Yes, a preview means all of those things.  But all of those things could and do apply to officially opened productions, too.


And changing the opening night, which started this rant in the first place, is also their right.  Spider-Man: Turn Off the Dark IS, and I can verify it, the biggest, most complicated show EVER.  Bumps, starts and stops and postponements are going to happen.  Usually, people moan and groan when a producer won't stand behind his own show (The Scottsboro Boys, anyone?) and let it find an audience, or complain because more time to work on a show is needed but not given.  And yet, here we are slinging arrows at a producer who is putting his money where his mouth is.  He's letting his team get the show where they want it.  And, I understand that any performance that was halted - even the notorious one with Christopher Tierney plunging to serious injury - FULL refunds have been offered or seats to another performance have been given.  Not bad in that case, because the audience only missed 7 minutes of the entire show - the ending, which is/was incomplete at the time, anyway.  I also understand, though I can't verify it, that partial refunds have been offered to folks at those first few previews as well. 
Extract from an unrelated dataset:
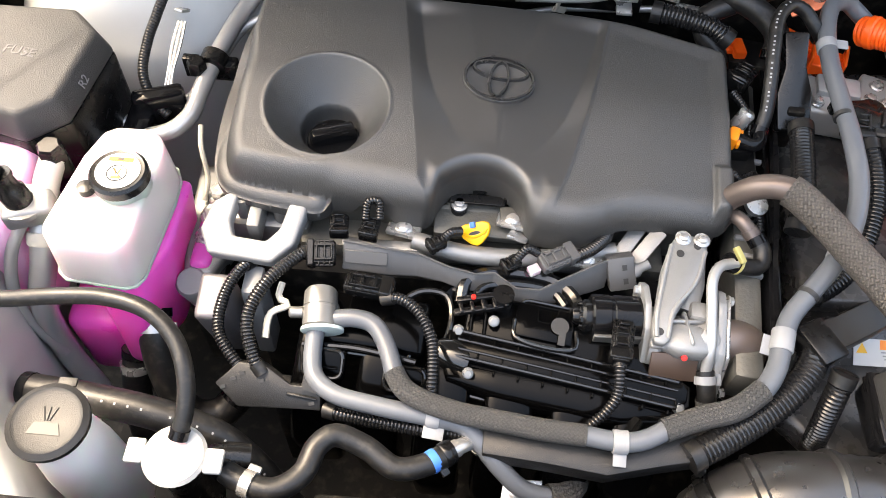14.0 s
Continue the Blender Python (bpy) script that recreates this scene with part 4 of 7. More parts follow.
def loft(stations, side, n=20, power=3.5):
    """A shell through (centre, half width, half depth) with rounded-box sections."""
    bm = bmesh.new()
    rings = []
    pts = [Vector(c) for c, _, _ in stations]
    for i, (c, hw, hd) in enumerate(stations):
        t = (pts[min(i + 1, len(pts) - 1)] - pts[max(i - 1, 0)]).normalized()
        x = (Vector(side) - t * Vector(side).dot(t)).normalized()
        y = t.cross(x)
        ring = []
        for k in range(n):
            a = 2 * math.pi * k / n
            ca, sa = math.cos(a), math.sin(a)
            ring.append(bm.verts.new(pts[i] + x * hw * math.copysign(abs(ca) ** (2 / power), ca) + y * hd * math.copysign(abs(sa) ** (2 / power), sa)))
        rings.append(ring)
    for p, q in zip(rings, rings[1:]):
        for k in range(n):
            bm.faces.new((p[k], p[(k + 1) % n], q[(k + 1) % n], q[k]))
    bm.faces.new(rings[0][::-1])
    bm.faces.new(rings[-1])
    bmesh.ops.recalc_face_normals(bm, faces=bm.faces)
    return bm


part("shell", loft([((0.421, 0.843, 0.943), 0.0165, 0.018), ((0.4208, 0.838, 0.942), 0.0205, 0.0225), ((0.419, 0.820, 0.942), 0.0215, 0.0235), ((0.4185, 0.806, 0.942), 0.0228, 0.024), ((0.4265, 0.783, 0.941), 0.0250, 0.0245), ((0.436, 0.762, 0.935), 0.0266, 0.0245), ((0.4425, 0.745, 0.921), 0.0252, 0.0235), ((0.4510, 0.7165, 0.894), 0.0202, 0.020), ((0.4545, 0.702, 0.874), 0.0190, 0.019), ((0.455, 0.699, 0.869), 0.0170, 0.017)], (1, 0.25, 0), 40, 6.0), M_ORANGE, hv, sharp=26)
part("side_wall", loft([((0.438, 0.822, 0.926), 0.008, 0.026), ((0.444, 0.79, 0.922), 0.009, 0.027), ((0.4545, 0.765, 0.915), 0.010, 0.026), ((0.4575, 0.745, 0.902), 0.008, 0.024), ((0.460, 0.715, 0.876), 0.006, 0.018)], (1, 0.25, 0), 24, 6.0), M_ORANGE, hv, sharp=26)
part("rib", tube([(0.4345, 0.832, 0.9625), (0.436, 0.81, 0.9645), (0.4505, 0.786, 0.9615), (0.459, 0.764, 0.9525), (0.460, 0.748, 0.936), (0.463, 0.718, 0.904)], 0.0022, 6), M_ORANGE, hv)
part("flange_ear", box(0.011, 0.026, 0.02, pose(0.441, 0.830, 0.946, 0, 0, 10), 0.002), M_ORANGE, hv)
part("flange_ear", box(0.014, 0.009, 0.012, pose(0.452, 0.796, 0.94, 0, 0, 10), 0.0015), M_ORANGE, hv)
part("hinge_tab", box(0.01, 0.018, 0.006, pose(0.4345, 0.836, 0.960, 0, 0, 10), 0.002), M_ORANGE, hv)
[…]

All of that said, I can see and understand people's ire over the ever changing date, and that yes, there is plenty of blame for this to be laid at everyone's feet.  But at this point, what difference does it make, really?  It is a sellout almost every night, and looks to be around for awhile no matter what.  Hell, Beatlemania never officially opened and ran for years, anyway!

As for me?  Well I rank the early previews of Women on the Verge and Spider-Man amongst the most thrilling, exciting times I've had in the theatre.  There is nothing more LIVE than LIVE theatre at its rawest and most vulnerable.